Gary Paul Nabhan, Cumin, Camels, and Caravans: A Spice Odyssey. Berkeley: University of California Press, 2014. 332 pp. Hardcover $29.95. Epub $29.95.

In his latest book, Gary Paul Nabhan guides the reader on a tour of ancient trade routes – the Frankincense Trail, the Spice Route, the Silk Road, and the Camino Real. It is an historical and cultural tour of the people, both ancient and modern, that make up these routes. The book is a complex weaving together of history, travel writing, recipes, and the author’s personal connection to this spice trade world through family roots.
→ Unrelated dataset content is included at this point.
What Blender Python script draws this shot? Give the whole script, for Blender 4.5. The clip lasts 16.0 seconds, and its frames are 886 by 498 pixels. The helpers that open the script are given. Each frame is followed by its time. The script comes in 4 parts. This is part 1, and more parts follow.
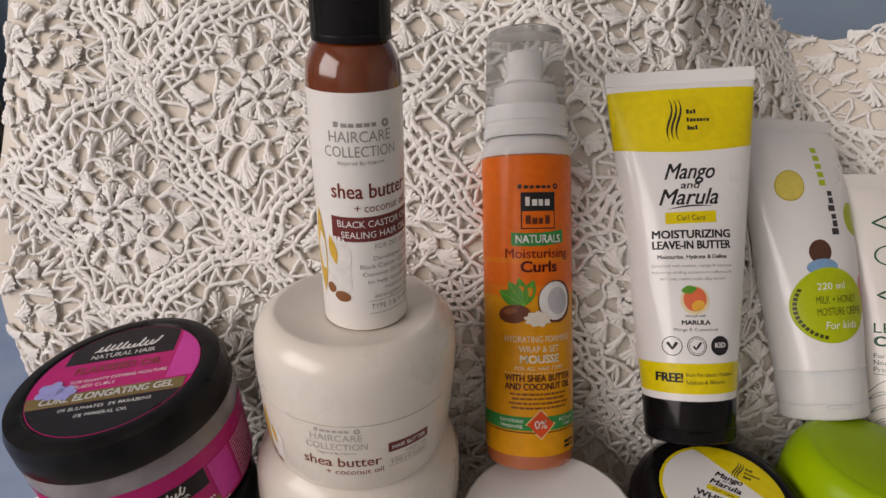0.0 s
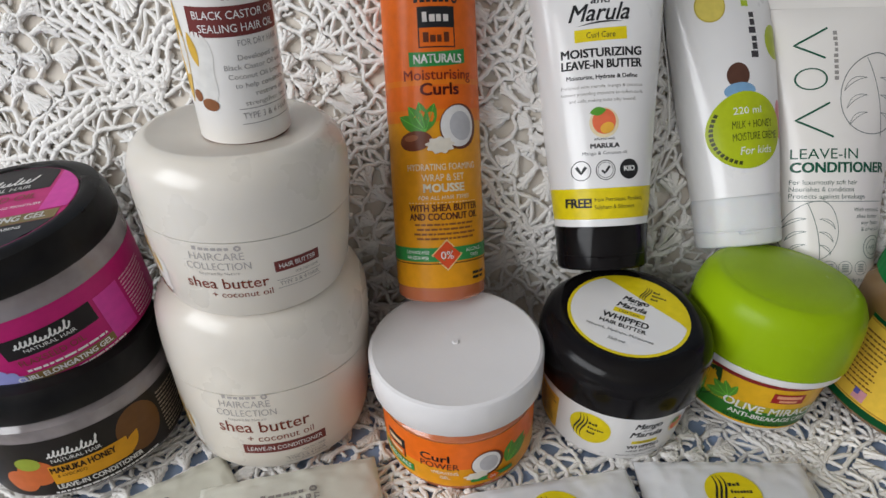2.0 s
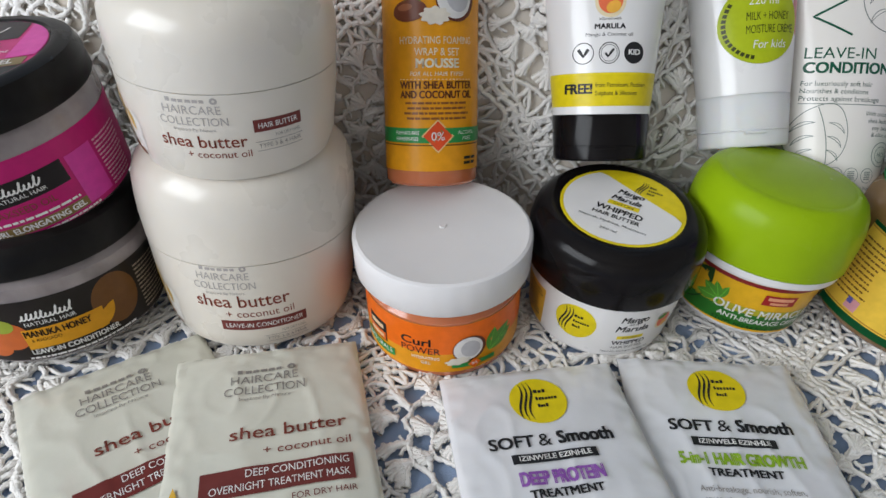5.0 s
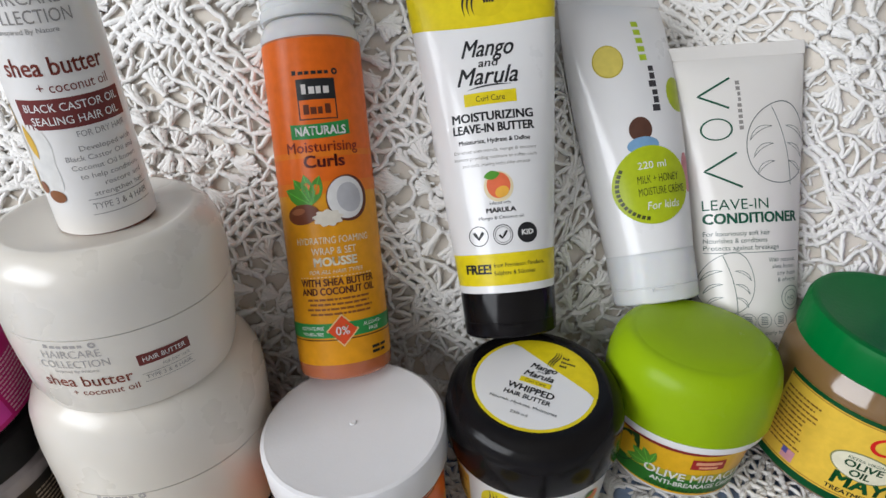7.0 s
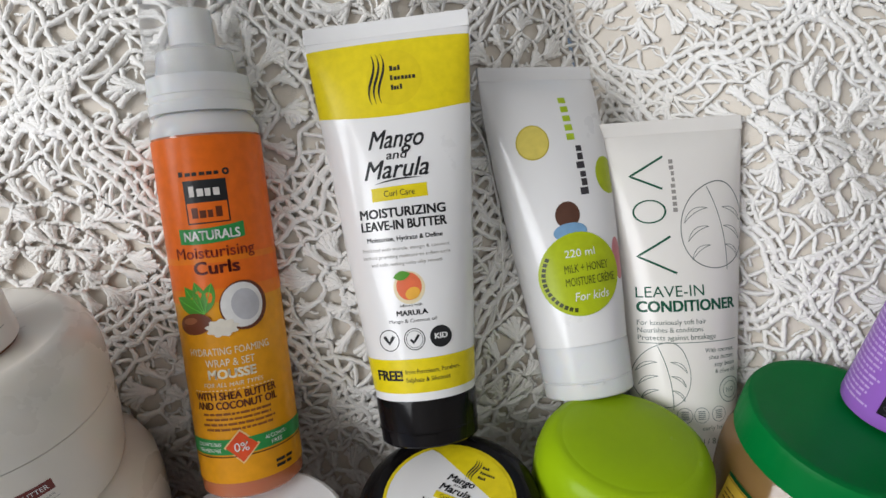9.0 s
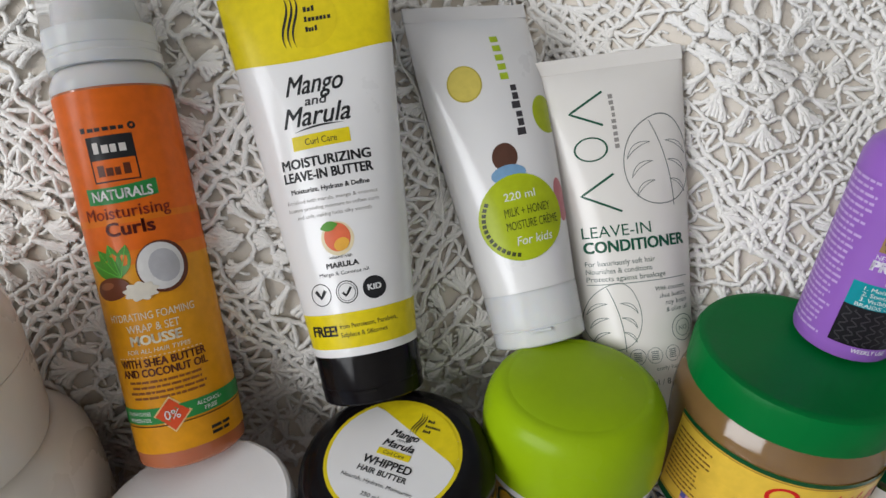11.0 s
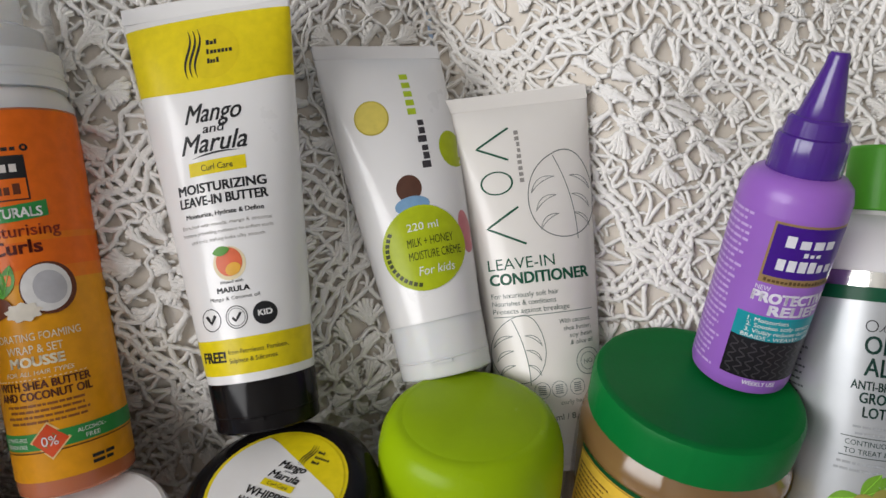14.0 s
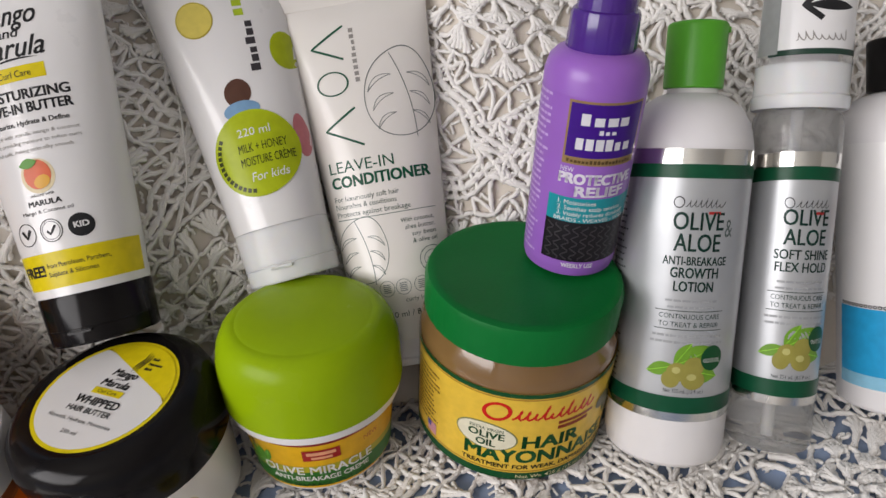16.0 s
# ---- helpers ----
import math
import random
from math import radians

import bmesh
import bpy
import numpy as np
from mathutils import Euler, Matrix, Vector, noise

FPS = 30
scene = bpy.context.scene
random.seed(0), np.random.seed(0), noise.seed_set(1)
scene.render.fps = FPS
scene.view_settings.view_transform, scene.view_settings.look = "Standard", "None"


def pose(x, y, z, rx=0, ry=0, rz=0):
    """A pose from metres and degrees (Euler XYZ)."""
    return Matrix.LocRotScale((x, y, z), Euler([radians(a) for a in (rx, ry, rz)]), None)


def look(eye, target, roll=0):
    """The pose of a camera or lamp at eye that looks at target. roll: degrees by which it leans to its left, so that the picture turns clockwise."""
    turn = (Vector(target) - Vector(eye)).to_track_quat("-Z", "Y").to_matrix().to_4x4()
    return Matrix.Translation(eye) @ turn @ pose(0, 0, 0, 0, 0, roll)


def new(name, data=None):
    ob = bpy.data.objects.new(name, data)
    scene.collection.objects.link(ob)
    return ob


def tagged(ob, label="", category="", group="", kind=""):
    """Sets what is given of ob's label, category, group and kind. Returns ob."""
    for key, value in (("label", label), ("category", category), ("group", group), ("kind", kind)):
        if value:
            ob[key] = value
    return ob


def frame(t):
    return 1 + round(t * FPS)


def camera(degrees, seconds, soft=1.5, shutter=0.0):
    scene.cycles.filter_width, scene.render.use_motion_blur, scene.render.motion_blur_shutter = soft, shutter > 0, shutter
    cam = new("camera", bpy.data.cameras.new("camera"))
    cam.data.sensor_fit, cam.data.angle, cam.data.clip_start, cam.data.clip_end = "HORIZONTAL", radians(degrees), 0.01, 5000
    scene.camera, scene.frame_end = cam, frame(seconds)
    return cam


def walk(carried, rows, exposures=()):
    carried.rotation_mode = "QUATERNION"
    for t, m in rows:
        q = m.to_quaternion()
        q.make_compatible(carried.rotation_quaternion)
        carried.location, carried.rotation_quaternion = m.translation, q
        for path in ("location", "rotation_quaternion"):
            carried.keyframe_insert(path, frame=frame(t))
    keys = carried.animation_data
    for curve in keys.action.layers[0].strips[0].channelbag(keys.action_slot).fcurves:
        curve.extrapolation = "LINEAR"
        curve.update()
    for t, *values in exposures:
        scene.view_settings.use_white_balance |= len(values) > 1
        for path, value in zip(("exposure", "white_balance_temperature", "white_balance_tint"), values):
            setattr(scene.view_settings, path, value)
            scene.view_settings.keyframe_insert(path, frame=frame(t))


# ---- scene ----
cam = camera(70.8, 16.0, soft=1.5)
PATH = [
    (0, (0.049, 0.045, 0.319), (-0.056, 1.873, -0.484), 0.8),
    (0.5, (0.053, 0.047, 0.302), (-0.043, 1.832, -0.596), 0.7),
    (1, (0.064, 0.045, 0.299), (-0.012, 1.828, -0.604), 0.6),
    (1.5, (0.077, 0.042, 0.293), (0.038, 1.805, -0.651), 0.5),
    (2, (0.088, 0.038, 0.272), (0.068, 1.748, -0.765), 0.0),
    (2.5, (0.09, 0.036, 0.258), (0.07, 1.722, -0.817), 0.5),
    (3, (0.09, 0.03, 0.249), (0.068, 1.673, -0.892), 1.3),
    (3.2, (0.09, 0.03, 0.241), (0.045, 1.64, -0.944), 1.0),
    (5.3, (0.097, 0.031, 0.24), (0.086, 1.642, -0.945), 2.7),
    (5.5, (0.103, 0.034, 0.252), (0.078, 1.678, -0.887), 2.1),
    (6, (0.114, 0.042, 0.263), (0.091, 1.738, -0.797), 0.2),
    (6.5, (0.13, 0.051, 0.272), (0.141, 1.768, -0.753), -0.3),
    (7, (0.138, 0.057, 0.281), (0.142, 1.824, -0.656), -2.2),
    (7.5, (0.149, 0.065, 0.285), (0.18, 1.84, -0.637), -2.2),
    (8, (0.16, 0.076, 0.298), (0.214, 1.86, -0.606), -2.5),
    (8.5, (0.171, 0.09, 0.306), (0.208, 1.868, -0.611), -2.1),
    (8.7, (0.175, 0.096, 0.312), (0.209, 1.87, -0.611), -2.2),
    (10.8, (0.204, 0.099, 0.294), (0.258, 1.866, -0.642), -5.6),
    (11, (0.207, 0.098, 0.288), (0.261, 1.847, -0.68), -5.7),
    (11.5, (0.213, 0.092, 0.266), (0.262, 1.828, -0.726), -5.2),
    (12, (0.211, 0.09, 0.248), (0.243, 1.79, -0.805), -4.9),
    (12.5, (0.21, 0.085, 0.242), (0.244, 1.775, -0.827), -3.3),
    (13, (0.219, 0.082, 0.245), (0.259, 1.82, -0.744), -4.0),
    (13.5, (0.238, 0.086, 0.262), (0.303, 1.884, -0.61), -4.5),
    (14, (0.251, 0.087, 0.273), (0.347, 1.914, -0.535), -4.5),
    (14.5, (0.267, 0.083, 0.274), (0.392, 1.886, -0.583), -5.3),
    (15, (0.289, 0.08, 0.271), (0.422, 1.863, -0.626), -6.2),
    (15.5, (0.306, 0.076, 0.265), (0.452, 1.841, -0.664), -6.4),
    (16, (0.318, 0.072, 0.252), (0.465, 1.796, -0.753), -6.9),
]
walk(cam, [(t, look(eye, target, roll)) for t, eye, target, roll in PATH],
     exposures=[(0.0, -0.40, 6950, 17), (0.5, -0.30, 6700, 13), (1.5, -0.15, 6300, 9), (3.0, -0.05, 5950, 7), (5.5, 0.03, 5980, 7), (7.0, 0.08, 6000, 8), (8.5, 0.10, 6120, 8), (11.0, -0.03, 6150, 8), (13.5, 0.04, 6250, 8), (14.5, -0.05, 6450, 12), (16.0, 0.0, 6500, 13)])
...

This is a fascinating medley that for Nabhan serves a broader argument about our globalized world. From these seemingly disparate sources, Nabhan seeks to reveal the first stirrings of the cultural and economic structures that make up and continue to affect our globalized world of today. Although the subject of globalization is contentious and complex, mired in as many arguments as there are scholars in the field, Nabhan’s book never gets bogged down in the overly academic. As packed as the book is with historical facts and information and argument (and Nabhan is intimidatingly knowledgeable), its driving force is descriptive and corporeal. In the middle of the epilogue, as Nabhan is building up to his final argument for “a more virtuous form of globalization,” he interrupts himself with an ancient recipe for mansaf (a kid and lamb stew with yogurt, root crops, and herbs) that will have any reader putting down the book and seeking out the smells of spices (local and exotic) and cooking meat.